Iowa’s restrictive abortion measure faces challenge
DES MOINES, Iowa — Abortion-rights groups said Tuesday that they had filed a lawsuit challenging the nation’s most restrictive abortion law, an Iowa provision that bans most abortions once a fetal heartbeat is detected, around the sixth week of pregnancy.
The American Civil Liberties
Union of Iowa and the Planned Parenthood Federation of America said they filed the lawsuit in Polk County District Court in Des Moines. It seeks an injunction that would put the law’s July 1 implementation on hold during the lawsuit. Litigation could take years.

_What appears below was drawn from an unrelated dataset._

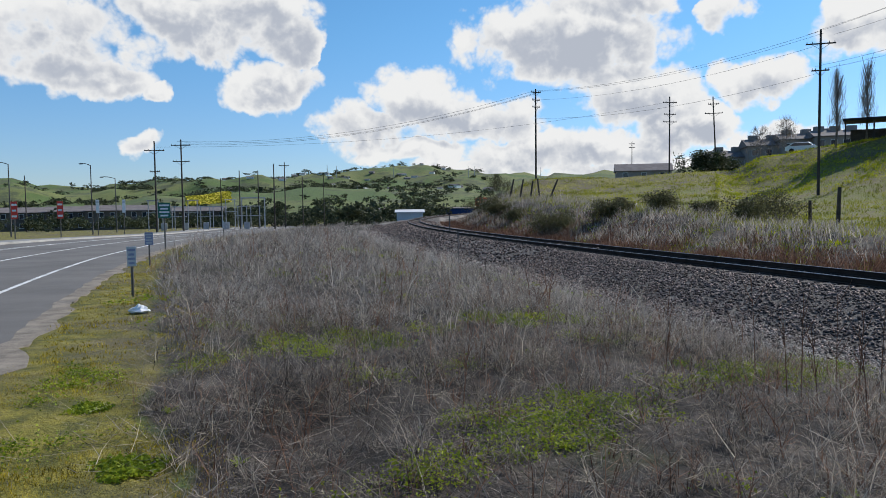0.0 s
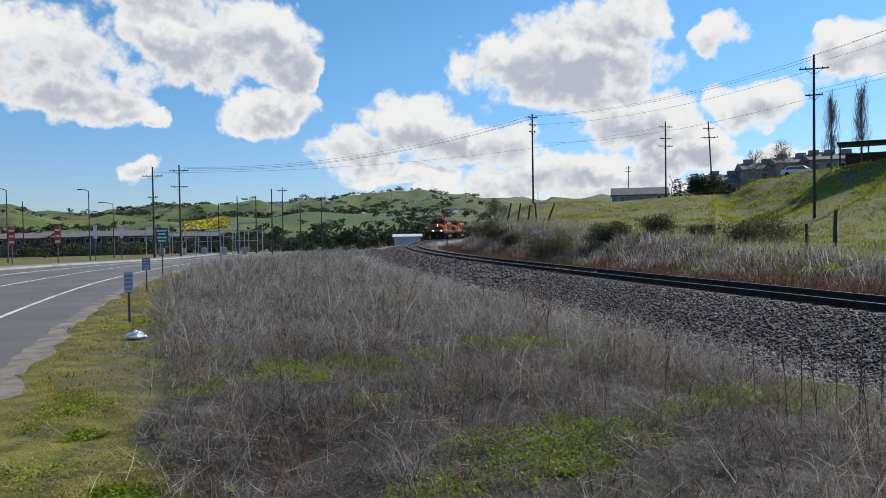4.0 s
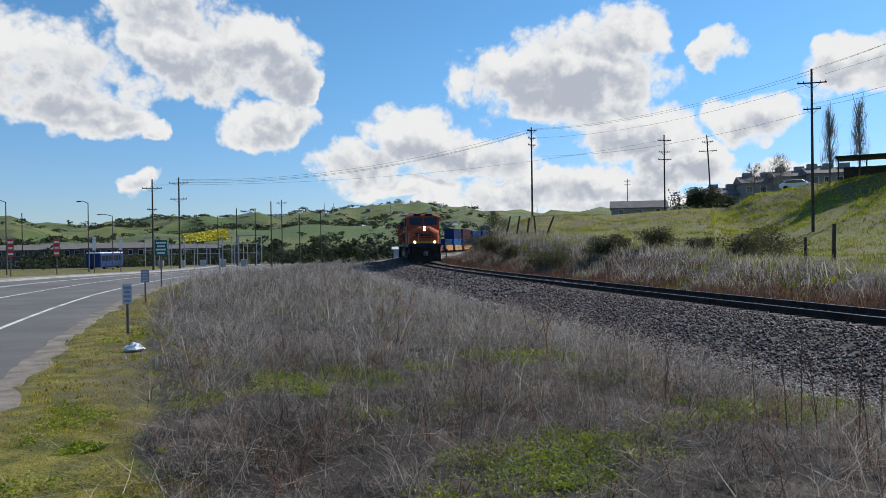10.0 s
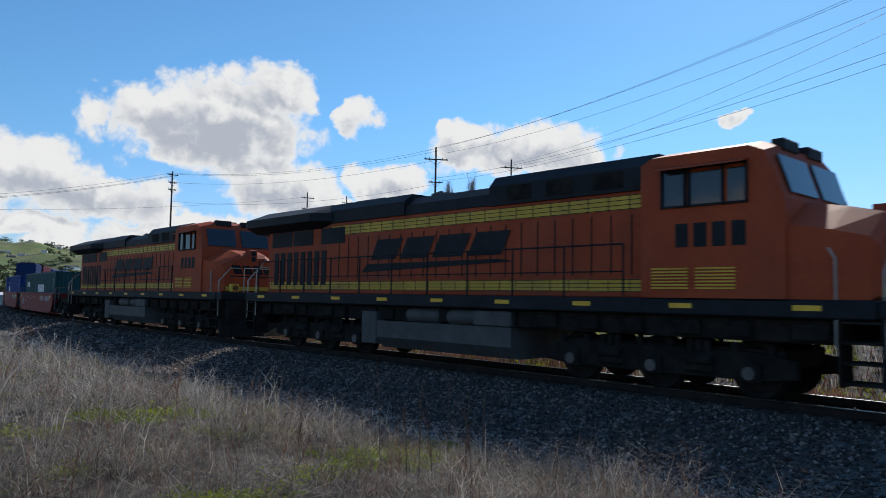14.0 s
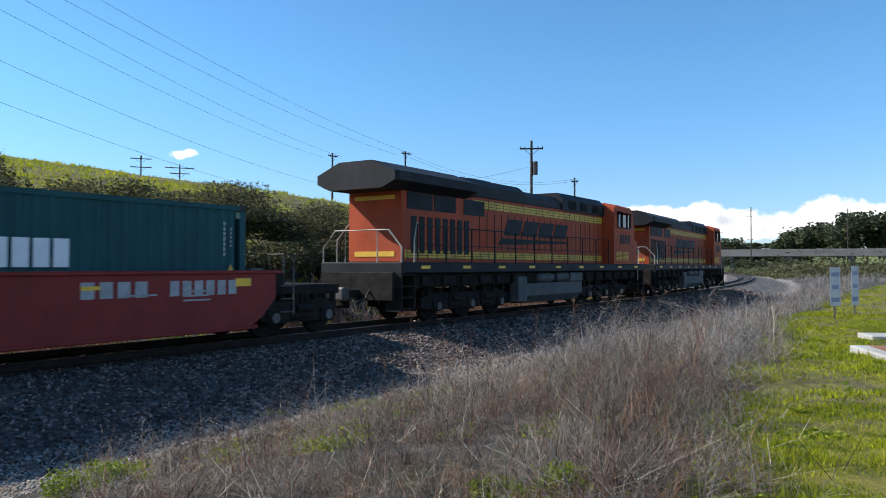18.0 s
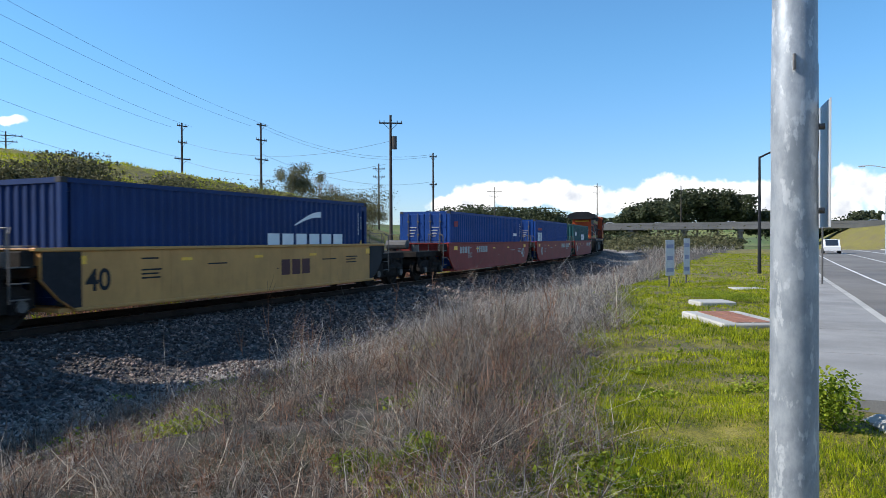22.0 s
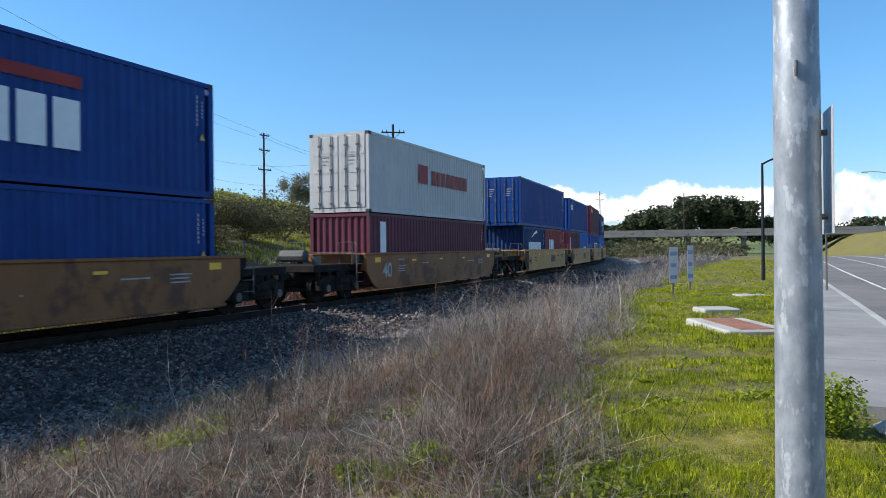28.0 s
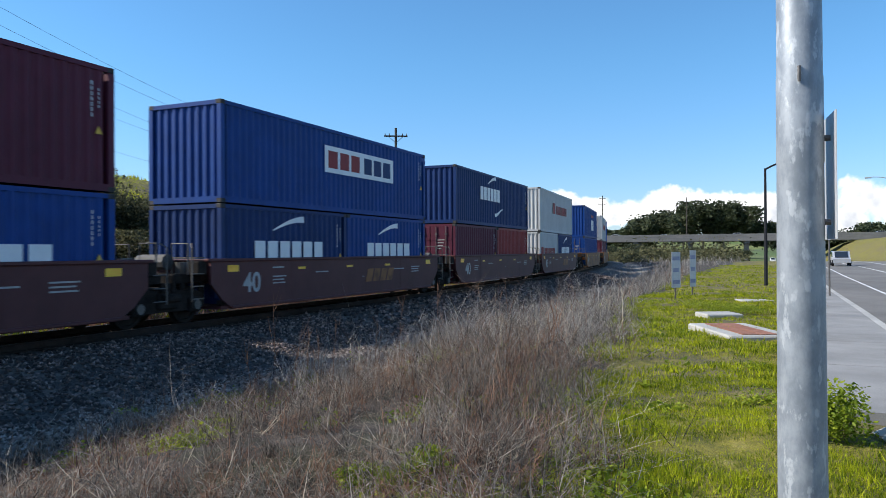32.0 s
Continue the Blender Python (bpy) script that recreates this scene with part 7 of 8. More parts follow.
def crown_tree(turn, dist, high, wide, label, material=M_tree, n=2600, leaf=0.7, base=None, clumps=22, droop=0.0):
    x, y = spot(turn, dist)
    z = ground_at(x, y) if base is None else base
    t = thing("tree", label, "tree", pose(x, y, z - 0.2), group="trees")
    sh = Shape()
    sh.tube([(0, 0, 0), (0.1, 0, high * 0.25), (-0.1, 0.1, high * 0.55)], high * 0.022, M_bark, 8, high * 0.012)
    for k in range(7):
        a = k * 0.9 + turn
        sh.tube([(0, 0, high * (0.25 + 0.04 * k)), (wide * 0.18 * math.cos(a), wide * 0.18 * math.sin(a), high * (0.5 + 0.03 * k)), (wide * 0.34 * math.cos(a), wide * 0.34 * math.sin(a), high * (0.62 + 0.04 * k))], high * 0.010, M_bark, 6, high * 0.003)
    part("trunk", sh, t)
    c = rng.normal(0, 1, (clumps, 3)) * (wide * 0.24, wide * 0.24, high * 0.13) + (0, 0, high * 0.70)
    k = rng.integers(0, clumps, n)
    p = c[k] + rng.normal(0, 1, (n, 3)) * (wide * 0.085, wide * 0.085, high * 0.06)
    if droop:
        p[:, 2] -= droop * rng.uniform(0, 1, n) * np.hypot(p[:, 0], p[:, 1]) / (wide * 0.5) * high
    p[:, 2] = np.clip(p[:, 2], high * 0.08, high)
    leaves("crown", p[:, 0], p[:, 1], p[:, 2], np.full(n, leaf), material, "", "", parent=t)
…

“We’ve moved quickly to challenge this cruel and reckless law because it cannot be allowed to take effect,” Rita Bettis, legal director for the ACLU of Iowa, told a news conference.
Almost immediately, the state’s attorney general said he would not defend the law. Democrat Tom Miller said the decision to remove his office from the case was based on a belief that the measure “would undermine rights and protections for women.”
Miller said the Thomas More Society, a conservative Chicago-based law firm, has agreed to defend the law for free. The firm had no imme- diate comment.
The abortion-rights groups declined to make the legal documents public until the court clerk filed and stamped official copies.
The lawsuit names Gov. Kim Reynolds and the Iowa Board of Medicine as defendants, Bettis said.
Reynolds, who signed Iowa’s ban earlier this month, said at a public event in Davenport that she felt
“very confident” in defending the lawsuit, adding: “It’s about life. It’s about protecting life.”
Other plaintiffs include Planned Parenthood of the Heartland, the affiliate’s medical director and the Emma Goldman Clinic in Iowa City.